Title: Managing Attorney
Bar Admissions: FL
"Protecting water in Florida has meant scores of hot days wading waist-deep in alligator infested rivers, marshes, and swamps."
As managing attorney for the Earthjustice office in Tallahassee, I have savored litigation wars with big corporations and their friends in government agencies. After graduating from law school, I practiced poverty law at Legal Services, moved to civil rights class actions, then served a stint as an antitrust lawyer suing for consumers in complex class actions. In 1984, I turned my litigation skills to environmental law and never looked back.
In courtrooms around Florida I have tried environmental cases for the past 20 years. In one way or another, they were all about water. Before development, half of Florida was under water during the wet season and its 1,500 miles of coastline were teeming with life. But its beauty invited its consumption. Millions of acres were drained and converted into agricultural, industrial, and urban developments. As a result, rivers and lakes are being polluted and closed off to the public, groundwaters are being rapidly depleted by uncontrolled withdrawals from aquifers, and the lives that depend on water are threatened.
Most of my adult life has focused on going to court to fight for everything that can still be saved. Protecting rivers and lakes has not just required many weeks of bitterly contested trials against big corporations in their hometowns. It has also meant late nights poring over ancient maps, military records, and 150-year-old handwritten diaries. It has meant interviewing hundreds of witnesses in dingy restaurants and motels. (One interview was interrupted while the witness removed a 4-foot Black snake from the living room and chased it out the screen door with a broom.) And it has meant scores of hot days wading waist-deep in alligator infested rivers, marshes, and swamps, finding relief only with the driving rain of the late afternoon.
In the course of my work for Earthjustice, I have moved to the cities of the phosphate mining district of Southwest Florida for trials long and short. I once moved my office to a town of 3,000 souls on the shore of Lake Okeechobee for a five-week jury trial. And I have spent weeks living out of motel rooms in small coastal towns while trying cases to protect manatees from speeding motor boats, estuary sea life from marina development, and sea turtles from the destruction of their nesting beaches.
My earlier water pollution cases were against the EPA, pulp mills and sugar companies. Now, I have come to realize that water contamination is an increasingly serious public health threat to disempowered people. My new cases attack sewage sludge disposal in the flood plains of waterways and pollution of Lake Okeechobee by contaminated run-off. The wonderful thing about being an attorney with Earthjustice is that people look to me not just for advice but for leadership. Solving the hardest environmental problems by taking on the worst actors head to head can change people's attitude about what is possible.

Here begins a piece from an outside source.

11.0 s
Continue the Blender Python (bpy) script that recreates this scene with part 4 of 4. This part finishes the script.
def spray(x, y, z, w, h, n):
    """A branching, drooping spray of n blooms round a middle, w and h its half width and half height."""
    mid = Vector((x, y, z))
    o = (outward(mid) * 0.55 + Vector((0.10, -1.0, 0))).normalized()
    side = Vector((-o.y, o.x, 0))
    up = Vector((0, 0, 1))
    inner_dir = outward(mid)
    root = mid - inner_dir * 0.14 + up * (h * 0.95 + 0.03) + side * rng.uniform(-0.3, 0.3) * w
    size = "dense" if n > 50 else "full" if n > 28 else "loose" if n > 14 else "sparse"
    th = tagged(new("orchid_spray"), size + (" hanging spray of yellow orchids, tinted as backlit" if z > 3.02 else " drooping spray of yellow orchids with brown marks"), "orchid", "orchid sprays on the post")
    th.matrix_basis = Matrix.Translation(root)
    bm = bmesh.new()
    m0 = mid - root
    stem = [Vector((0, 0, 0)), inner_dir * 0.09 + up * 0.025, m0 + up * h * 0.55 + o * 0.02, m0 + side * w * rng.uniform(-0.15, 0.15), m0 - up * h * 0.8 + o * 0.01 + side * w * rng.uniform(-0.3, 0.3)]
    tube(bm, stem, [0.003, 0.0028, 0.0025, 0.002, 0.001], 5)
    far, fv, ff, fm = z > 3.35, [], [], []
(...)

David Guest is the managing attorney of Earthjustice's Tallahassee office. In 1978, he graduated from the University of Chicago Law School where he was a member of the law review. He has a B.Sc. in Government and Economics from Florida State University. Since 1984, he has tried environmental cases exclusively and has won many landmark decisions in the area of Florida water law. In addition, he has tried scores of cases and contested hearings in federal and state courts as well as the Florida Division of Administrative Hearings. David has headed the Florida office since 1990 and has litigated numerous complex cases concerning water rights, minimum flows and levels, rights in public land, land use, public rights in navigable waters, as well as water pollution. In his spare time, he takes friends out on his 1968 hand-built pontoon boat to watch birds, manatees and other wildlife. He also maintains a small fleet of ancient Hondas and Toyotas and one 25-year-old Polish golf cart.